>> Start

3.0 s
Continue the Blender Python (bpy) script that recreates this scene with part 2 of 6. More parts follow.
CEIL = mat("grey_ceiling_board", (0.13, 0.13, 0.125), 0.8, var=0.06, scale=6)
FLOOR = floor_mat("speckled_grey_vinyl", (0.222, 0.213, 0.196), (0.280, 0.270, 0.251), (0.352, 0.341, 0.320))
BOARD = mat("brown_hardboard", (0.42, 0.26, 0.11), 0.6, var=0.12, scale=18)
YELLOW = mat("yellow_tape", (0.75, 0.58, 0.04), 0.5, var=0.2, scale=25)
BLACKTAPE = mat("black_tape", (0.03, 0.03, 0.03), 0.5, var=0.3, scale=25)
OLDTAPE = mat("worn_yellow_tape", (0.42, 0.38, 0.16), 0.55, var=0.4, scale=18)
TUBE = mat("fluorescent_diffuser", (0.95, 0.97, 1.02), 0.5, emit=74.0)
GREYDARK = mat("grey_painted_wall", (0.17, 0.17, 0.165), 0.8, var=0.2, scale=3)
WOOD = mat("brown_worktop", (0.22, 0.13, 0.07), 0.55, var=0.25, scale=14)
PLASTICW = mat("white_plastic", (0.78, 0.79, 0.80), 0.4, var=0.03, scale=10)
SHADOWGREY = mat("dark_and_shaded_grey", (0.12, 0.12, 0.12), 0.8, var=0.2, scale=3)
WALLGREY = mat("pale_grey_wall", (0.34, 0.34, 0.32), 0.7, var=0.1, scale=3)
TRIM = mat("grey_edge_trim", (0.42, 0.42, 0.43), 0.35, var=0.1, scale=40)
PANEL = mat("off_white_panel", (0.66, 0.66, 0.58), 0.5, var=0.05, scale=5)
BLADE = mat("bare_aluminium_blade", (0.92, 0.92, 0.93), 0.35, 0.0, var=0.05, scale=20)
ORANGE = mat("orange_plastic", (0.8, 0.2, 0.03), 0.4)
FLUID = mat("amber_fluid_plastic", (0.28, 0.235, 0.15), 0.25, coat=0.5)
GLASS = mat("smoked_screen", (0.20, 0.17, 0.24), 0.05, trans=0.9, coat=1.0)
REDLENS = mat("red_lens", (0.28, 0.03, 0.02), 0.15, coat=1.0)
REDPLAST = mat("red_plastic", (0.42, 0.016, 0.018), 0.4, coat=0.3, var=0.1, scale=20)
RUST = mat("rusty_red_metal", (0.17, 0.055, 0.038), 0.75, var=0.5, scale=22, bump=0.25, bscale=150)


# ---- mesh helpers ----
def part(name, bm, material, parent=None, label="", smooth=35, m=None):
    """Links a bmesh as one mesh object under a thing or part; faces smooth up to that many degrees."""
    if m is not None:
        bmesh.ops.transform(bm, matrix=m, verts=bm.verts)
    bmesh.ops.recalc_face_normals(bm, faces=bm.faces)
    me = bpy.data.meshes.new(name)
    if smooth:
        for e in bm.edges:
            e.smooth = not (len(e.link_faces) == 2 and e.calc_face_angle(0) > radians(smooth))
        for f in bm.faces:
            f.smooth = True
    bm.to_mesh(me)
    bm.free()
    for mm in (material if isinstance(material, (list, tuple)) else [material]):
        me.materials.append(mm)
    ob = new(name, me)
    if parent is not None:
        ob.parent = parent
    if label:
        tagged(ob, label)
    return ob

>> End

Instructions for the task: The data above must be returned in full, exactly as written.

Problem solution:
3.0 s
Continue the Blender Python (bpy) script that recreates this scene with part 2 of 6. More parts follow.
CEIL = mat("grey_ceiling_board", (0.13, 0.13, 0.125), 0.8, var=0.06, scale=6)
FLOOR = floor_mat("speckled_grey_vinyl", (0.222, 0.213, 0.196), (0.280, 0.270, 0.251), (0.352, 0.341, 0.320))
BOARD = mat("brown_hardboard", (0.42, 0.26, 0.11), 0.6, var=0.12, scale=18)
YELLOW = mat("yellow_tape", (0.75, 0.58, 0.04), 0.5, var=0.2, scale=25)
BLACKTAPE = mat("black_tape", (0.03, 0.03, 0.03), 0.5, var=0.3, scale=25)
OLDTAPE = mat("worn_yellow_tape", (0.42, 0.38, 0.16), 0.55, var=0.4, scale=18)
TUBE = mat("fluorescent_diffuser", (0.95, 0.97, 1.02), 0.5, emit=74.0)
GREYDARK = mat("grey_painted_wall", (0.17, 0.17, 0.165), 0.8, var=0.2, scale=3)
WOOD = mat("brown_worktop", (0.22, 0.13, 0.07), 0.55, var=0.25, scale=14)
PLASTICW = mat("white_plastic", (0.78, 0.79, 0.80), 0.4, var=0.03, scale=10)
SHADOWGREY = mat("dark_and_shaded_grey", (0.12, 0.12, 0.12), 0.8, var=0.2, scale=3)
WALLGREY = mat("pale_grey_wall", (0.34, 0.34, 0.32), 0.7, var=0.1, scale=3)
TRIM = mat("grey_edge_trim", (0.42, 0.42, 0.43), 0.35, var=0.1, scale=40)
PANEL = mat("off_white_panel", (0.66, 0.66, 0.58), 0.5, var=0.05, scale=5)
BLADE = mat("bare_aluminium_blade", (0.92, 0.92, 0.93), 0.35, 0.0, var=0.05, scale=20)
ORANGE = mat("orange_plastic", (0.8, 0.2, 0.03), 0.4)
FLUID = mat("amber_fluid_plastic", (0.28, 0.235, 0.15), 0.25, coat=0.5)
GLASS = mat("smoked_screen", (0.20, 0.17, 0.24), 0.05, trans=0.9, coat=1.0)
REDLENS = mat("red_lens", (0.28, 0.03, 0.02), 0.15, coat=1.0)
REDPLAST = mat("red_plastic", (0.42, 0.016, 0.018), 0.4, coat=0.3, var=0.1, scale=20)
RUST = mat("rusty_red_metal", (0.17, 0.055, 0.038), 0.75, var=0.5, scale=22, bump=0.25, bscale=150)


# ---- mesh helpers ----
def part(name, bm, material, parent=None, label="", smooth=35, m=None):
    """Links a bmesh as one mesh object under a thing or part; faces smooth up to that many degrees."""
    if m is not None:
        bmesh.ops.transform(bm, matrix=m, verts=bm.verts)
    bmesh.ops.recalc_face_normals(bm, faces=bm.faces)
    me = bpy.data.meshes.new(name)
    if smooth:
        for e in bm.edges:
            e.smooth = not (len(e.link_faces) == 2 and e.calc_face_angle(0) > radians(smooth))
        for f in bm.faces:
            f.smooth = True
    bm.to_mesh(me)
    bm.free()
    for mm in (material if isinstance(material, (list, tuple)) else [material]):
        me.materials.append(mm)
    ob = new(name, me)
    if parent is not None:
        ob.parent = parent
    if label:
        tagged(ob, label)
    return ob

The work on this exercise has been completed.